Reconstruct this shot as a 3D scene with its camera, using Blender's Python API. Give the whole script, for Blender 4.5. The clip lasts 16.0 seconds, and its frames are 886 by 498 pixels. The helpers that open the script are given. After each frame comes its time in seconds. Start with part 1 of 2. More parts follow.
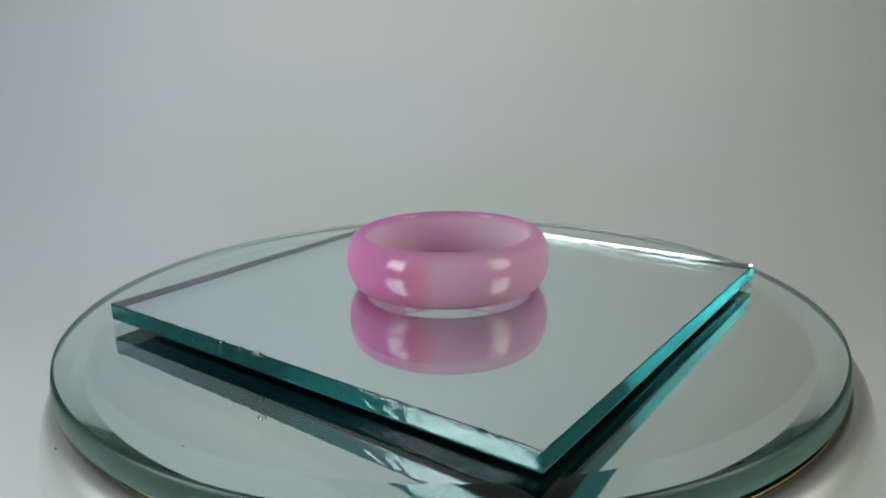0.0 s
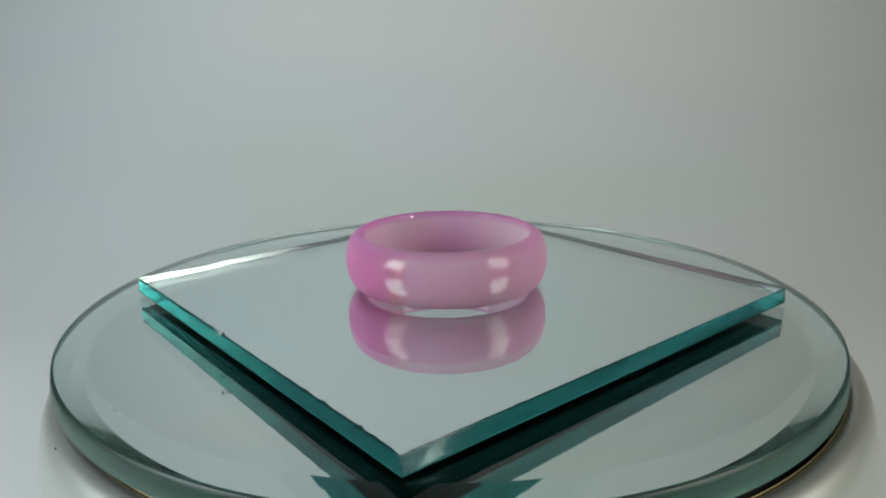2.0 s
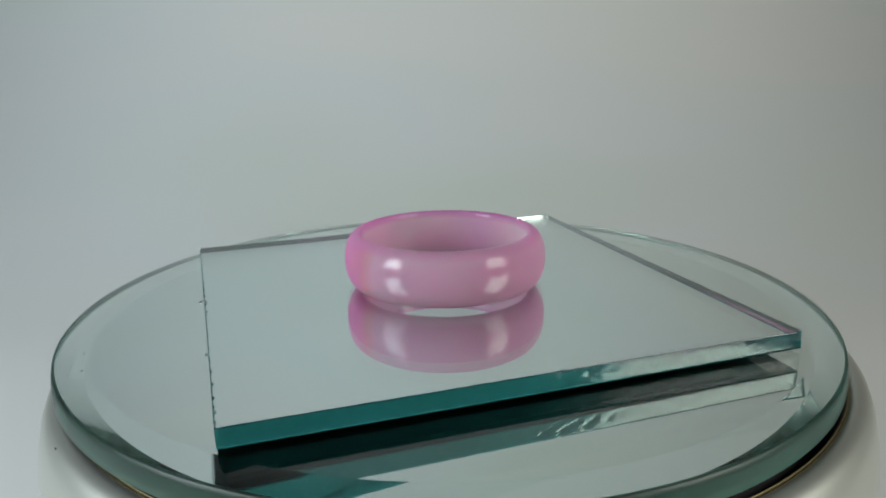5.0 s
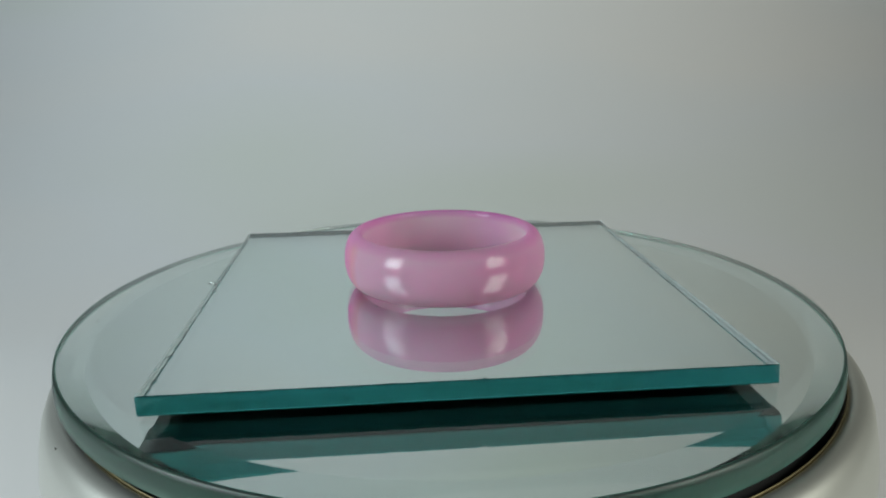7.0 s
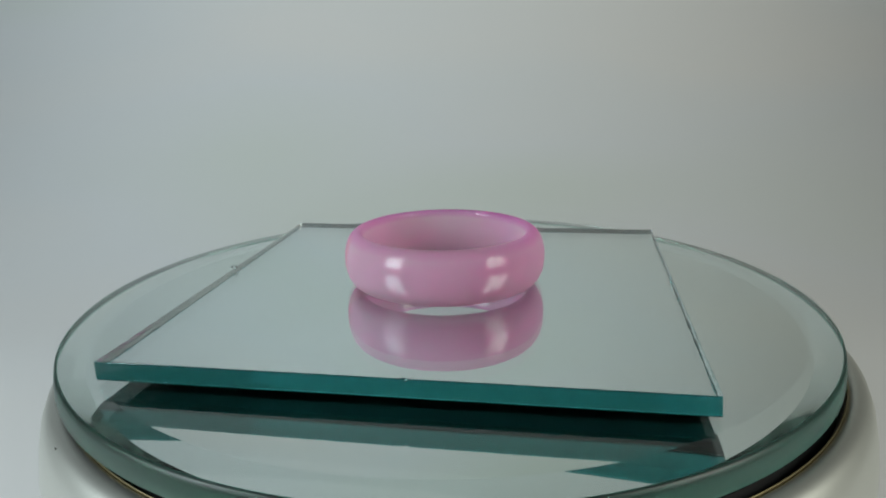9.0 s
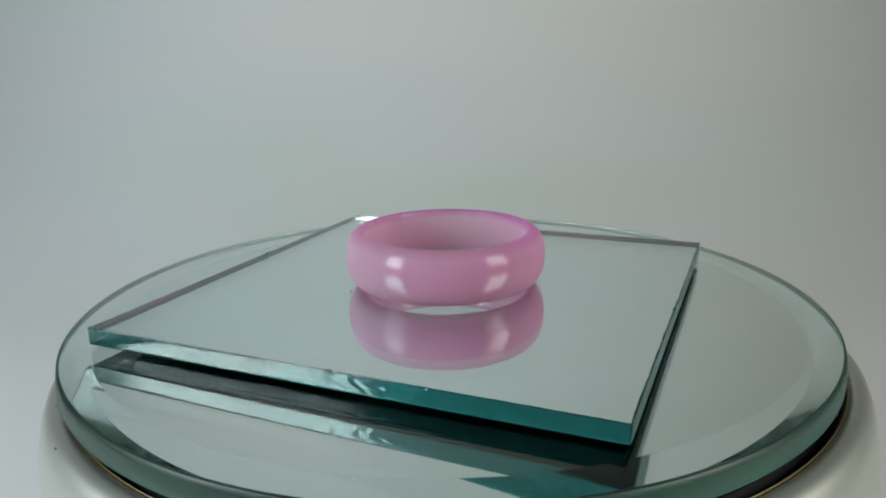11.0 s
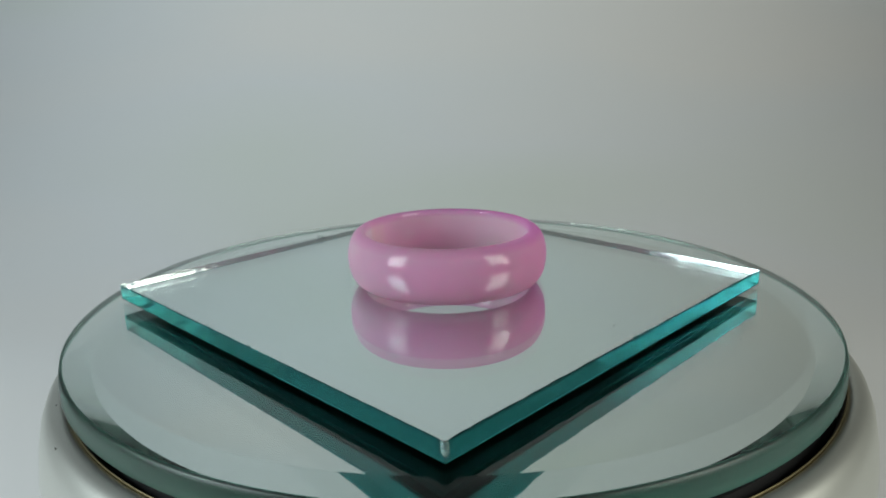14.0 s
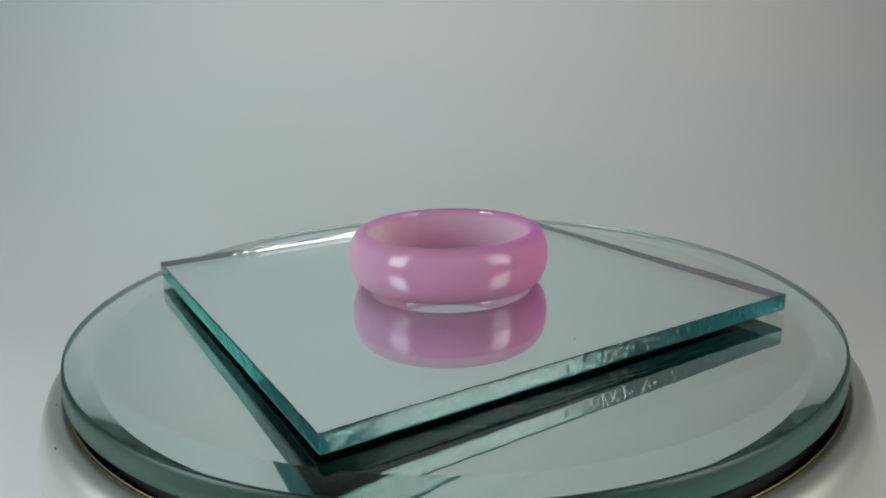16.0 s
==
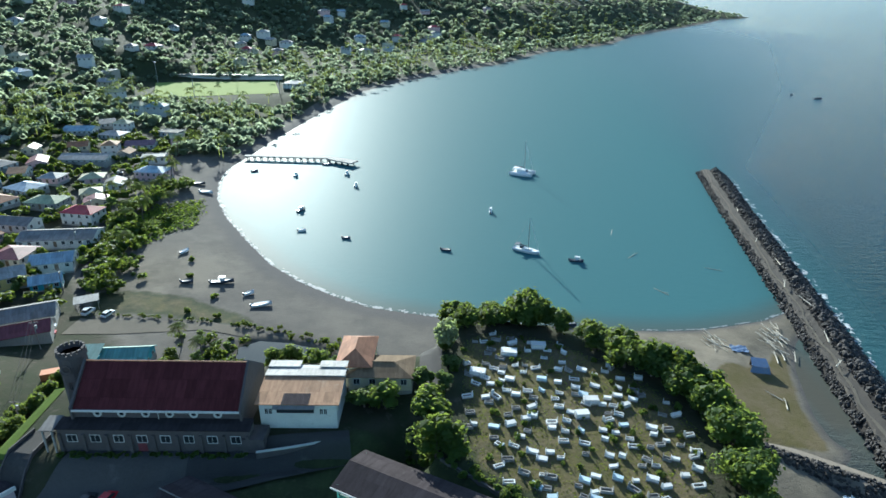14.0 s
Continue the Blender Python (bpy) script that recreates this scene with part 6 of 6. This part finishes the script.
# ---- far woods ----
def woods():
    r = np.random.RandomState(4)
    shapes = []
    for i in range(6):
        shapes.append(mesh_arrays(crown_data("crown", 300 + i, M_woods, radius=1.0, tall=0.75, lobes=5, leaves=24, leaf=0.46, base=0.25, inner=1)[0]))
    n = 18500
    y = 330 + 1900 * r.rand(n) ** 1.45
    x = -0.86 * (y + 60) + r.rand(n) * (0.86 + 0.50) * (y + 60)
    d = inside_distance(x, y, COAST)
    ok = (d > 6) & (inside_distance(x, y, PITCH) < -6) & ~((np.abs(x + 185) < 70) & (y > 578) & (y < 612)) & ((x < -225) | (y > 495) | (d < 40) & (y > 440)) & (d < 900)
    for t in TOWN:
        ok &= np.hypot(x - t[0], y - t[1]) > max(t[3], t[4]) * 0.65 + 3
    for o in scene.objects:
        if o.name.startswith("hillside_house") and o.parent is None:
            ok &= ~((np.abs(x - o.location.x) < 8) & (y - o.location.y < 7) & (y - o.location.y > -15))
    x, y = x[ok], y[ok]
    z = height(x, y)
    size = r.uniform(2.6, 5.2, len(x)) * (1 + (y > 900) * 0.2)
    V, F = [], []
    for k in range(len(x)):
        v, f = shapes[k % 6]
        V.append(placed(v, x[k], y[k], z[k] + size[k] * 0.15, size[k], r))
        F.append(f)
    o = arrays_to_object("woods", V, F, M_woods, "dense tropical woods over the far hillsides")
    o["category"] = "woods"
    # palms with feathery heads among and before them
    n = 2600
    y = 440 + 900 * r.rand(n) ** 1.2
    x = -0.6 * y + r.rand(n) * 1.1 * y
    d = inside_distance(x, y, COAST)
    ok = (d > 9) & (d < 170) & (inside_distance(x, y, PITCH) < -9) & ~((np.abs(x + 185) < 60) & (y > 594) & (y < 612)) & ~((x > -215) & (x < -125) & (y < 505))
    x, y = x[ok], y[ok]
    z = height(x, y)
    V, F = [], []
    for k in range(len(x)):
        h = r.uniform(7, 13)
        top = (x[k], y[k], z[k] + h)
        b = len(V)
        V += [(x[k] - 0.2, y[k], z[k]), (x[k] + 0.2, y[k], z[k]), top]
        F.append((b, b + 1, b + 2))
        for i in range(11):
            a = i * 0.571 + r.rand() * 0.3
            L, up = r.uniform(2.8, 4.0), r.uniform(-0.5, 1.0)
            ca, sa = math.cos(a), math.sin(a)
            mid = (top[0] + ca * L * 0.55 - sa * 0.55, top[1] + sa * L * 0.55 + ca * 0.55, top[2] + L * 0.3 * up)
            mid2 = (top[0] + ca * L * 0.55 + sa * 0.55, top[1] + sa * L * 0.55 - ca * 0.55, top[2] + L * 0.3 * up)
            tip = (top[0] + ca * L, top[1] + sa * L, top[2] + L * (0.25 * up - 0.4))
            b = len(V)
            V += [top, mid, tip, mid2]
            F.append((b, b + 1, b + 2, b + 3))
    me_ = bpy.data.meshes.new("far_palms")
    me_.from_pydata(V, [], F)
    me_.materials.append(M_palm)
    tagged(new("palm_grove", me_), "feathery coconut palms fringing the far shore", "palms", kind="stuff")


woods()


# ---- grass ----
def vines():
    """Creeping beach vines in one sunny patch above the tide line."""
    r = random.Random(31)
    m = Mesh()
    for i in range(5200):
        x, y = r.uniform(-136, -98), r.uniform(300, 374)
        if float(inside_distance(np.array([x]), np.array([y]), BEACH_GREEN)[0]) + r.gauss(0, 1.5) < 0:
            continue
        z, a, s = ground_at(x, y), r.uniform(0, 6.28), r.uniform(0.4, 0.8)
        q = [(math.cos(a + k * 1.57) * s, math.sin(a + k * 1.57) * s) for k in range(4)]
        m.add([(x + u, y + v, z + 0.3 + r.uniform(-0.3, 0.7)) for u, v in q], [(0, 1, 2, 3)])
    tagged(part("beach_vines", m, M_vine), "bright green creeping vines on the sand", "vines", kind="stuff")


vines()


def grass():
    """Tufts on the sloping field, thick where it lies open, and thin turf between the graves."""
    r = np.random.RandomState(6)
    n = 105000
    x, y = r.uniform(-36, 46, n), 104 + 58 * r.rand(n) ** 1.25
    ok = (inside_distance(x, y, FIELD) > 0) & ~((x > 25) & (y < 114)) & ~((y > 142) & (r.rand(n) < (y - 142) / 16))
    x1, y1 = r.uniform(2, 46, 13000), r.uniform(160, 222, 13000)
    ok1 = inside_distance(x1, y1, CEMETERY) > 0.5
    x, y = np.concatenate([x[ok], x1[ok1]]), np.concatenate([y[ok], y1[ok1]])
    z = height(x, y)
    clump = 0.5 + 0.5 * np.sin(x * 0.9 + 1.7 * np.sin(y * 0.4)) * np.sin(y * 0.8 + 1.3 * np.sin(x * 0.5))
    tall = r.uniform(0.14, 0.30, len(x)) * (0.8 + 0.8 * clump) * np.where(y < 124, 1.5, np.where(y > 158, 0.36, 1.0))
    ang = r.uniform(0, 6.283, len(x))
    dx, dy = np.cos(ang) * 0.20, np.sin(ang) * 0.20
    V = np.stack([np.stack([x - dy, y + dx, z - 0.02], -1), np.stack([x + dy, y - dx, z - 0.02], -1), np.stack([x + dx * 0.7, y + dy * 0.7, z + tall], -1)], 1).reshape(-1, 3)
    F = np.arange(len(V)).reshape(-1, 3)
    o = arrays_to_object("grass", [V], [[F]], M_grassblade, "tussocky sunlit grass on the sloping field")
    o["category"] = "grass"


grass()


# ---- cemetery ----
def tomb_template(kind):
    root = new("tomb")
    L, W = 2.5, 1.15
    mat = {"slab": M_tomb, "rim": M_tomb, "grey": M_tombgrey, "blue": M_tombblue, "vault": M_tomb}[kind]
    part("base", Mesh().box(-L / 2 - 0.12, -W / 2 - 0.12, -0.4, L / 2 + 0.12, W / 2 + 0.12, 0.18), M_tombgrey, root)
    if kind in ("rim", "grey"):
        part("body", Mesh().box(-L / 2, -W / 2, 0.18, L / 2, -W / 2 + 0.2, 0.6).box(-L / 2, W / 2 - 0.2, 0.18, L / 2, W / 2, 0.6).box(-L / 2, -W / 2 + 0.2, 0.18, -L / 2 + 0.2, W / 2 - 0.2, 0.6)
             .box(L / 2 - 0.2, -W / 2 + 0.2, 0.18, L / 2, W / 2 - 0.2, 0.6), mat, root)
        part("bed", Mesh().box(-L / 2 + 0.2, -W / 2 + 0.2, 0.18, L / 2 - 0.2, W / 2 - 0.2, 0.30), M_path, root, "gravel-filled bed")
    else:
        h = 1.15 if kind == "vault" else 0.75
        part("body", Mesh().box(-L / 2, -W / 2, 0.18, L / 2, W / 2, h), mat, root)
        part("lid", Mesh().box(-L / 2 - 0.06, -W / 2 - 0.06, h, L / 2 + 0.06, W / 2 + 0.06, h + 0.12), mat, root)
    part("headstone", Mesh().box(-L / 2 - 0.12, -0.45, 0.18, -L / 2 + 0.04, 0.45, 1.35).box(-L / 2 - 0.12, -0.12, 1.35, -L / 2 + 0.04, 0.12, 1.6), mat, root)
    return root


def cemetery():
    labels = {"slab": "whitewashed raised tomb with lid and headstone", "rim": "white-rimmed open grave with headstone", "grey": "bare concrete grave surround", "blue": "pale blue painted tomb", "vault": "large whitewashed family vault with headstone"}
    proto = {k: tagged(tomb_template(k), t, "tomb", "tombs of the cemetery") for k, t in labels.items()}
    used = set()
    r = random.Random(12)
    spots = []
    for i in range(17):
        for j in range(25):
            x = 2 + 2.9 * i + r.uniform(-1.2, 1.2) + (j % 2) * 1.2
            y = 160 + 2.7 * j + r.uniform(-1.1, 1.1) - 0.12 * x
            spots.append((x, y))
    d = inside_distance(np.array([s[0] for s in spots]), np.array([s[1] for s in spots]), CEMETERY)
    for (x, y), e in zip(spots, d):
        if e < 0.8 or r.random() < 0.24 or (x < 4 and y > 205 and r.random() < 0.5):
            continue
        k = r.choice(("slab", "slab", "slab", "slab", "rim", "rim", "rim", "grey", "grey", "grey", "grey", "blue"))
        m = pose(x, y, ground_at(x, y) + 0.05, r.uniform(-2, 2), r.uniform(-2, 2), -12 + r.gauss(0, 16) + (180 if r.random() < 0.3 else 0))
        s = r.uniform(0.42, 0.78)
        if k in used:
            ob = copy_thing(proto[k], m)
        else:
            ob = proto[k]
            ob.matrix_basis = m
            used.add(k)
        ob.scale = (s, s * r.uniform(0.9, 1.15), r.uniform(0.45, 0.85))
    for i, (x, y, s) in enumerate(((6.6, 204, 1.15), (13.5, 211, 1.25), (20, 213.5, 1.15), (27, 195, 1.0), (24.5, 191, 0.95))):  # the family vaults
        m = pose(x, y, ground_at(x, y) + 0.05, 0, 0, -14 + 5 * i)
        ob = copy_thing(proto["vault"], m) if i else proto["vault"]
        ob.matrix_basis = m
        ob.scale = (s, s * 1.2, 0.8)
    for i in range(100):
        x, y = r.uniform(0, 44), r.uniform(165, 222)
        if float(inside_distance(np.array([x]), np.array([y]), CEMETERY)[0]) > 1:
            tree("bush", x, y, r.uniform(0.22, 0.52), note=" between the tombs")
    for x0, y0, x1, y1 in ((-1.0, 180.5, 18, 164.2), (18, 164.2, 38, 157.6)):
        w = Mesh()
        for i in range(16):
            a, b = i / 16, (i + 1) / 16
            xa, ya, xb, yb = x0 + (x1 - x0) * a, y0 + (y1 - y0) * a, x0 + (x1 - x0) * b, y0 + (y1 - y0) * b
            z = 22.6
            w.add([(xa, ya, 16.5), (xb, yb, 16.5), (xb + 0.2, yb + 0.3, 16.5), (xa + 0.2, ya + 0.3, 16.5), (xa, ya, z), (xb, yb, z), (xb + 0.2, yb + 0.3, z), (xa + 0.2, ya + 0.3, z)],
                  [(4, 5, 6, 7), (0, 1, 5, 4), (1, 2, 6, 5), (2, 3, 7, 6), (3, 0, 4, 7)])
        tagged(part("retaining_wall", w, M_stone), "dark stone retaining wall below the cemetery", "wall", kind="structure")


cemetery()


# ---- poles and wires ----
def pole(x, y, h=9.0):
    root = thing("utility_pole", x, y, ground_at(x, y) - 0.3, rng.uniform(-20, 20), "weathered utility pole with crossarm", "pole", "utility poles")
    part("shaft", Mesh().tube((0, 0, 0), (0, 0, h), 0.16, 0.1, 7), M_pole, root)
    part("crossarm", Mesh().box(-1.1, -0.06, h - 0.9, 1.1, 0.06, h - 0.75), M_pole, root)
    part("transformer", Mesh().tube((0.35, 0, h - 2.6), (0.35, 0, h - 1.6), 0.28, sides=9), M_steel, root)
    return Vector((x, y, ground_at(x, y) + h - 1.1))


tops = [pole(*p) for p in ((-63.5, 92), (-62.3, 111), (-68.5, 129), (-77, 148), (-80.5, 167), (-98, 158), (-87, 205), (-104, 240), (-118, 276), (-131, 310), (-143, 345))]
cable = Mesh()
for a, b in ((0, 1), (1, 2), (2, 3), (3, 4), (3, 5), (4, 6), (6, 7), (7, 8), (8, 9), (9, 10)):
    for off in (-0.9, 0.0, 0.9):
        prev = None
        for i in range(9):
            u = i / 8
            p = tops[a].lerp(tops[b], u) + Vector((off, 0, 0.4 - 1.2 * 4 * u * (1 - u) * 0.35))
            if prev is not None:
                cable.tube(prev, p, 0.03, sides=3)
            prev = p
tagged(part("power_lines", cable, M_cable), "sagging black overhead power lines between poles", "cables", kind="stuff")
...
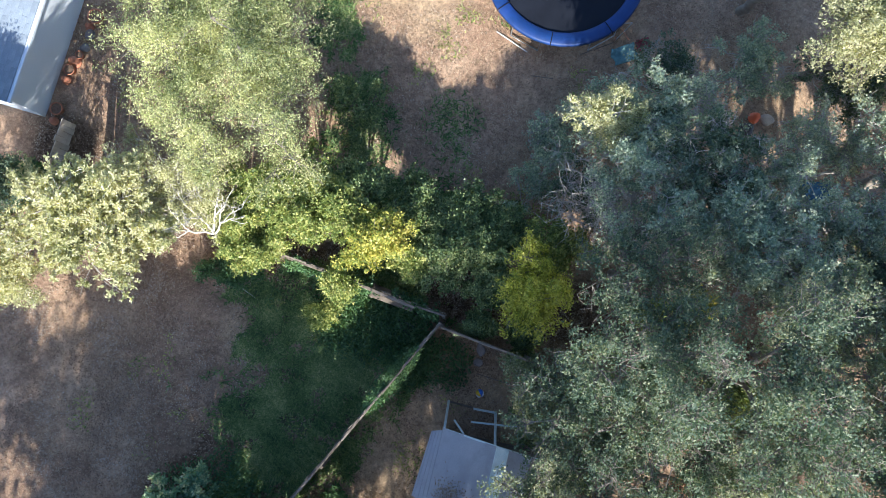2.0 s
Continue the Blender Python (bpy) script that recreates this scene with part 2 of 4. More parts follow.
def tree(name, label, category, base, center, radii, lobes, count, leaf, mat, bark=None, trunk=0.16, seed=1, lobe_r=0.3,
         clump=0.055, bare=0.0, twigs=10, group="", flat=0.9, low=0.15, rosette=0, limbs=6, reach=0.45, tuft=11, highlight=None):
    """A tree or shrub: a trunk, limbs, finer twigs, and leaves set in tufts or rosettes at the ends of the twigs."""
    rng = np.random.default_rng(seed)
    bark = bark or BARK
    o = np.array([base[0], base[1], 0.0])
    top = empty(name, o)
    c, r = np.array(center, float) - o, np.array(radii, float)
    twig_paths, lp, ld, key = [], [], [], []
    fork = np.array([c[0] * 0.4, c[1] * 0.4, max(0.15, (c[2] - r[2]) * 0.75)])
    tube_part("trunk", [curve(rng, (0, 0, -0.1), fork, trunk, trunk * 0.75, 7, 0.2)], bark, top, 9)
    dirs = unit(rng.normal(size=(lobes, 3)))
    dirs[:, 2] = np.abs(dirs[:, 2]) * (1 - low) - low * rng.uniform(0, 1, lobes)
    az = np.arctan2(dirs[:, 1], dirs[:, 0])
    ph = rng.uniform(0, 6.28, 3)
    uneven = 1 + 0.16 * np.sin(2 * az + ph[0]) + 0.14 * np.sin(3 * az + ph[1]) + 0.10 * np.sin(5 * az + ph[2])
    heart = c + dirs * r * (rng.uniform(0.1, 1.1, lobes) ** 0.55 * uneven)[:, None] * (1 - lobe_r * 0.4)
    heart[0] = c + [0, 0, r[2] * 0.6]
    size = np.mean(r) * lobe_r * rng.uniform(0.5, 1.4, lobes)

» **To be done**
Exactly reproduce the stretch from the line with "4. More parts follow." through the line with "size = np.mean(r)", including both ends and nothing else.

» **Finished task**
Continue the Blender Python (bpy) script that recreates this scene with part 2 of 4. More parts follow.
def tree(name, label, category, base, center, radii, lobes, count, leaf, mat, bark=None, trunk=0.16, seed=1, lobe_r=0.3,
         clump=0.055, bare=0.0, twigs=10, group="", flat=0.9, low=0.15, rosette=0, limbs=6, reach=0.45, tuft=11, highlight=None):
    """A tree or shrub: a trunk, limbs, finer twigs, and leaves set in tufts or rosettes at the ends of the twigs."""
    rng = np.random.default_rng(seed)
    bark = bark or BARK
    o = np.array([base[0], base[1], 0.0])
    top = empty(name, o)
    c, r = np.array(center, float) - o, np.array(radii, float)
    twig_paths, lp, ld, key = [], [], [], []
    fork = np.array([c[0] * 0.4, c[1] * 0.4, max(0.15, (c[2] - r[2]) * 0.75)])
    tube_part("trunk", [curve(rng, (0, 0, -0.1), fork, trunk, trunk * 0.75, 7, 0.2)], bark, top, 9)
    dirs = unit(rng.normal(size=(lobes, 3)))
    dirs[:, 2] = np.abs(dirs[:, 2]) * (1 - low) - low * rng.uniform(0, 1, lobes)
    az = np.arctan2(dirs[:, 1], dirs[:, 0])
    ph = rng.uniform(0, 6.28, 3)
    uneven = 1 + 0.16 * np.sin(2 * az + ph[0]) + 0.14 * np.sin(3 * az + ph[1]) + 0.10 * np.sin(5 * az + ph[2])
    heart = c + dirs * r * (rng.uniform(0.1, 1.1, lobes) ** 0.55 * uneven)[:, None] * (1 - lobe_r * 0.4)
    heart[0] = c + [0, 0, r[2] * 0.6]
    size = np.mean(r) * lobe_r * rng.uniform(0.5, 1.4, lobes)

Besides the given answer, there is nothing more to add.